Your goal – Give an exact copy of every line, leaving images out.

Source excerpt –
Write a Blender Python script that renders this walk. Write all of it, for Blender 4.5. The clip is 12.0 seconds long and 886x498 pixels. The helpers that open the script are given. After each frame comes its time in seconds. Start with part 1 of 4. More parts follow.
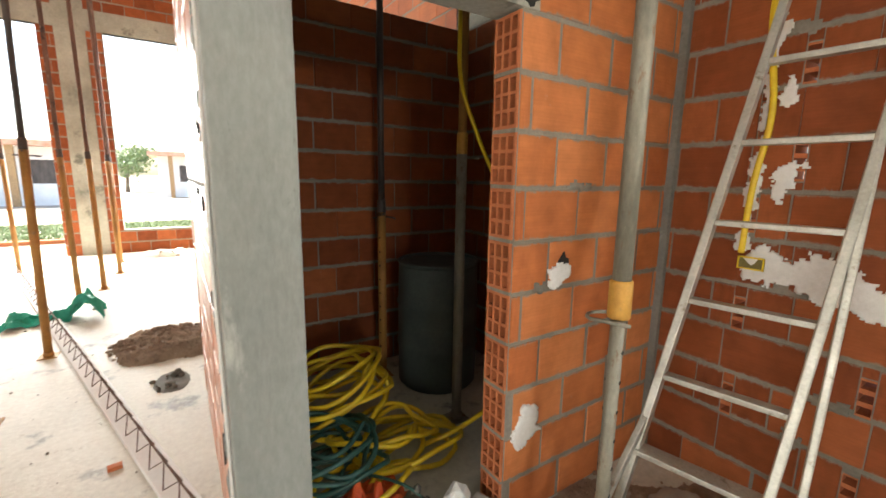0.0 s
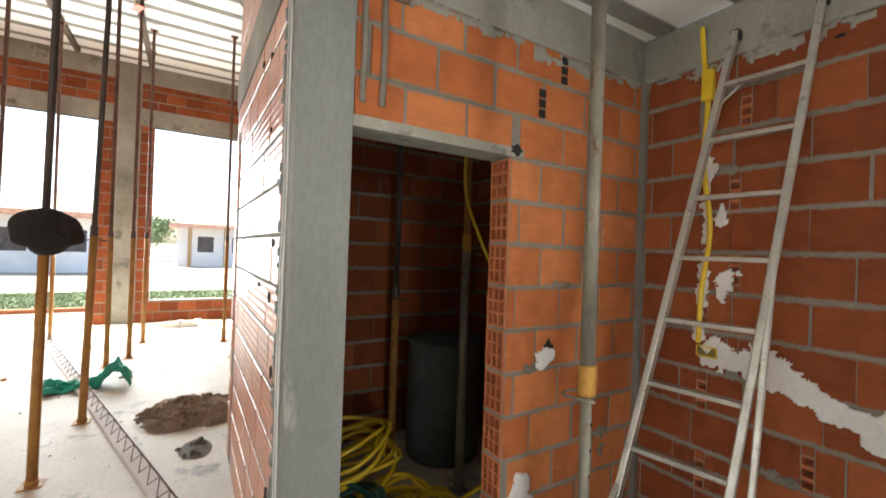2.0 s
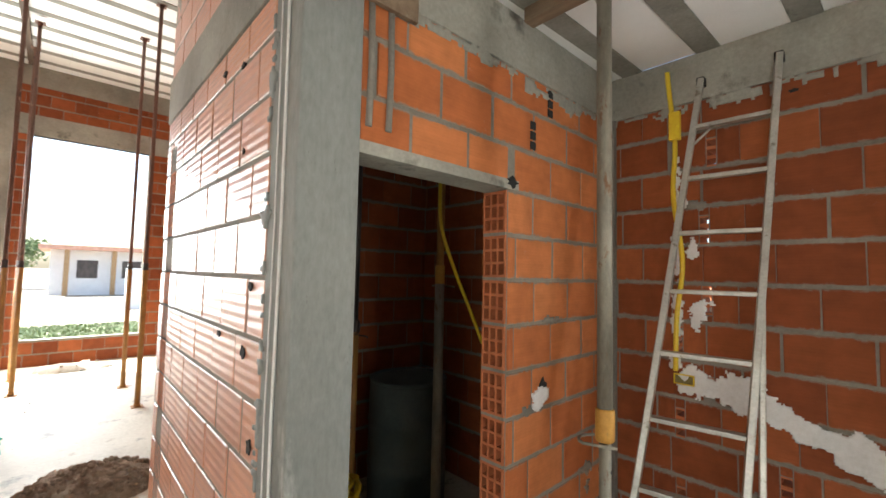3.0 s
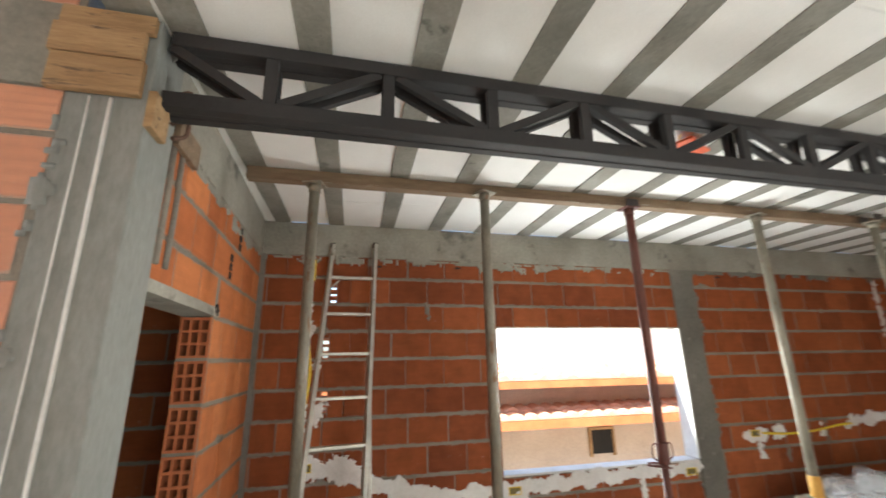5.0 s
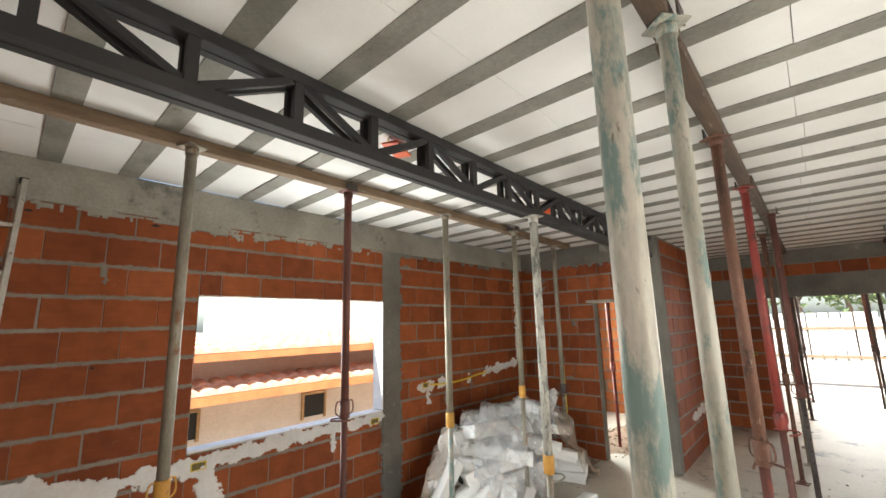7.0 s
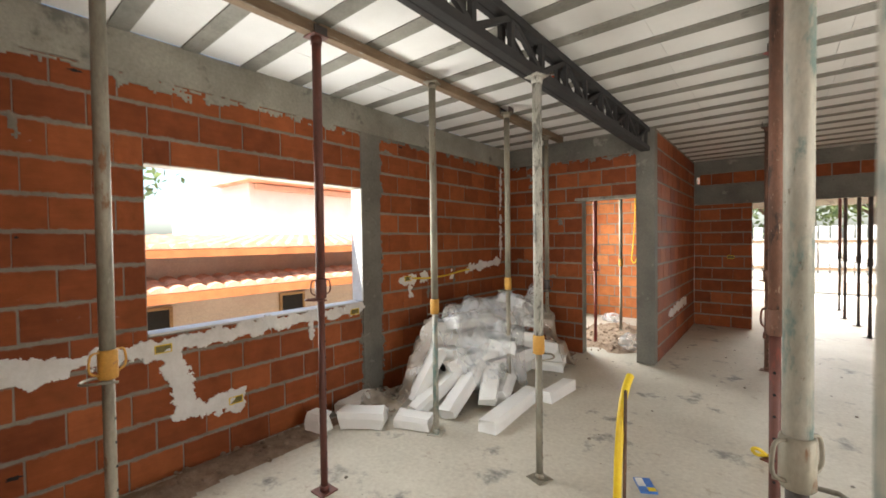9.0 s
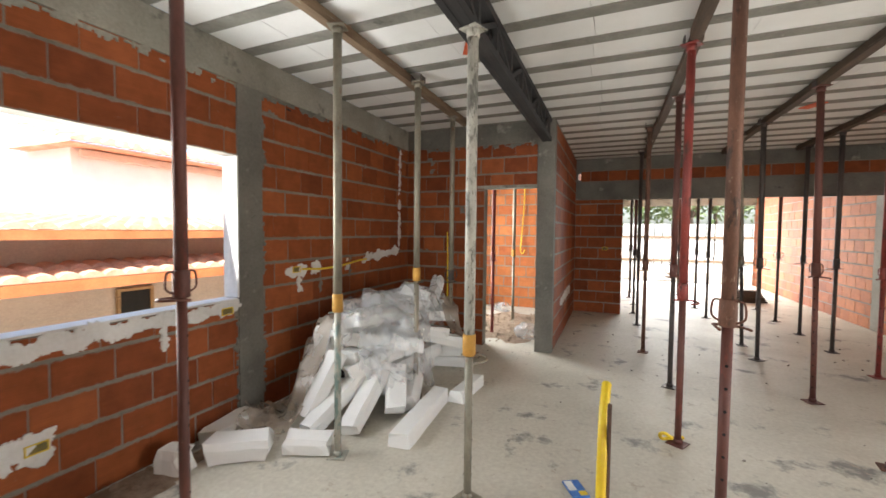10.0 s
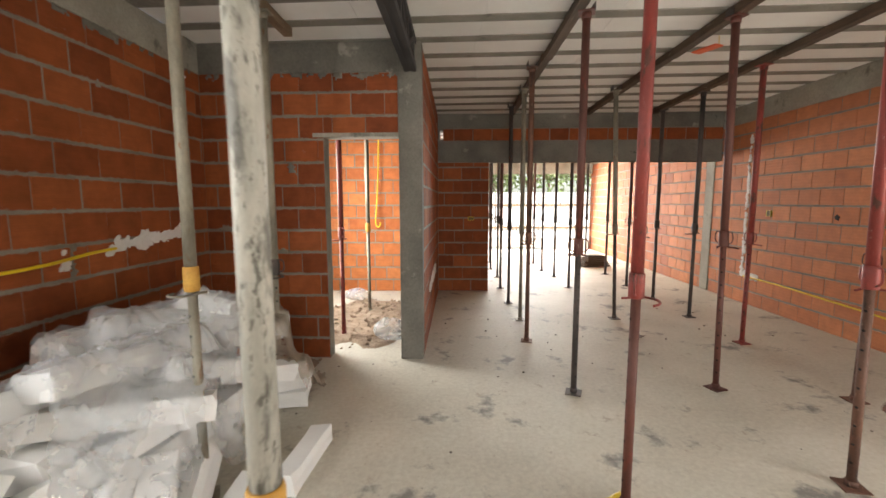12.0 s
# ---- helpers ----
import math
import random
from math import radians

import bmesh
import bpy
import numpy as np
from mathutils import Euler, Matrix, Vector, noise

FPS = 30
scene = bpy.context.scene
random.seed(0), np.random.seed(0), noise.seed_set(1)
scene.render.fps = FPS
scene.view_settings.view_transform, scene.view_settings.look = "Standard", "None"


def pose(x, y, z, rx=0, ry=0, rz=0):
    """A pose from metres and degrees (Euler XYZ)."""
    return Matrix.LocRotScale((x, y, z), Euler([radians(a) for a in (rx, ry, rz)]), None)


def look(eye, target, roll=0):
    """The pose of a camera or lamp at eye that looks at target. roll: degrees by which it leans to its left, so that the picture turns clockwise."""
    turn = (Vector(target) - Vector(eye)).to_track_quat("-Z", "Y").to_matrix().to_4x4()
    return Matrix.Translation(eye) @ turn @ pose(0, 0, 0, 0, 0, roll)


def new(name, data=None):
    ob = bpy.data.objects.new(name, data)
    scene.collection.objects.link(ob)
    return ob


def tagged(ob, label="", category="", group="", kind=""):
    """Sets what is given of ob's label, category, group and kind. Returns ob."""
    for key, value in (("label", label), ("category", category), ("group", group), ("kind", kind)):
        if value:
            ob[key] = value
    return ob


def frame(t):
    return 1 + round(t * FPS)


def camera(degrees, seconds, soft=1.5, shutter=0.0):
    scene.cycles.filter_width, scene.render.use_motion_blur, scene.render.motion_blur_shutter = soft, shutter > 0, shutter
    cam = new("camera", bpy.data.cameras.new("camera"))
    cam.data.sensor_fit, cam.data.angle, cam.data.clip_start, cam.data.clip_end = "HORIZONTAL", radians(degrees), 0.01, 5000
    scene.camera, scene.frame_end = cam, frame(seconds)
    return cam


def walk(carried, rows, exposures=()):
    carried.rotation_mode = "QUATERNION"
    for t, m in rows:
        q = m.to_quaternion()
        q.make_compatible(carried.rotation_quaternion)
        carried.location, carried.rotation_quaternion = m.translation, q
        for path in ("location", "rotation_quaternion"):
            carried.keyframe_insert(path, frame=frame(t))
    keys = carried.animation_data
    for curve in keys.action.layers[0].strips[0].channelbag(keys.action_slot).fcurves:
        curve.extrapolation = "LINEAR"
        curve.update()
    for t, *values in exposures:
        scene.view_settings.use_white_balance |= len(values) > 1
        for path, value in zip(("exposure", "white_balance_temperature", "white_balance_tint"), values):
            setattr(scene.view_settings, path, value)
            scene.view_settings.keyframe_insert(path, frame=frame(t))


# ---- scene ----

Task response –
Write a Blender Python script that renders this walk. Write all of it, for Blender 4.5. The clip is 12.0 seconds long and 886x498 pixels. The helpers that open the script are given. After each frame comes its time in seconds. Start with part 1 of 4. More parts follow.
0.0 s
2.0 s
3.0 s
5.0 s
7.0 s
9.0 s
10.0 s
12.0 s
# ---- helpers ----
import math
import random
from math import radians

import bmesh
import bpy
import numpy as np
from mathutils import Euler, Matrix, Vector, noise

FPS = 30
scene = bpy.context.scene
random.seed(0), np.random.seed(0), noise.seed_set(1)
scene.render.fps = FPS
scene.view_settings.view_transform, scene.view_settings.look = "Standard", "None"


def pose(x, y, z, rx=0, ry=0, rz=0):
    """A pose from metres and degrees (Euler XYZ)."""
    return Matrix.LocRotScale((x, y, z), Euler([radians(a) for a in (rx, ry, rz)]), None)


def look(eye, target, roll=0):
    """The pose of a camera or lamp at eye that looks at target. roll: degrees by which it leans to its left, so that the picture turns clockwise."""
    turn = (Vector(target) - Vector(eye)).to_track_quat("-Z", "Y").to_matrix().to_4x4()
    return Matrix.Translation(eye) @ turn @ pose(0, 0, 0, 0, 0, roll)


def new(name, data=None):
    ob = bpy.data.objects.new(name, data)
    scene.collection.objects.link(ob)
    return ob


def tagged(ob, label="", category="", group="", kind=""):
    """Sets what is given of ob's label, category, group and kind. Returns ob."""
    for key, value in (("label", label), ("category", category), ("group", group), ("kind", kind)):
        if value:
            ob[key] = value
    return ob


def frame(t):
    return 1 + round(t * FPS)


def camera(degrees, seconds, soft=1.5, shutter=0.0):
    scene.cycles.filter_width, scene.render.use_motion_blur, scene.render.motion_blur_shutter = soft, shutter > 0, shutter
    cam = new("camera", bpy.data.cameras.new("camera"))
    cam.data.sensor_fit, cam.data.angle, cam.data.clip_start, cam.data.clip_end = "HORIZONTAL", radians(degrees), 0.01, 5000
    scene.camera, scene.frame_end = cam, frame(seconds)
    return cam


def walk(carried, rows, exposures=()):
    carried.rotation_mode = "QUATERNION"
    for t, m in rows:
        q = m.to_quaternion()
        q.make_compatible(carried.rotation_quaternion)
        carried.location, carried.rotation_quaternion = m.translation, q
        for path in ("location", "rotation_quaternion"):
            carried.keyframe_insert(path, frame=frame(t))
    keys = carried.animation_data
    for curve in keys.action.layers[0].strips[0].channelbag(keys.action_slot).fcurves:
        curve.extrapolation = "LINEAR"
        curve.update()
    for t, *values in exposures:
        scene.view_settings.use_white_balance |= len(values) > 1
        for path, value in zip(("exposure", "white_balance_temperature", "white_balance_tint"), values):
            setattr(scene.view_settings, path, value)
            scene.view_settings.keyframe_insert(path, frame=frame(t))


# ---- scene ----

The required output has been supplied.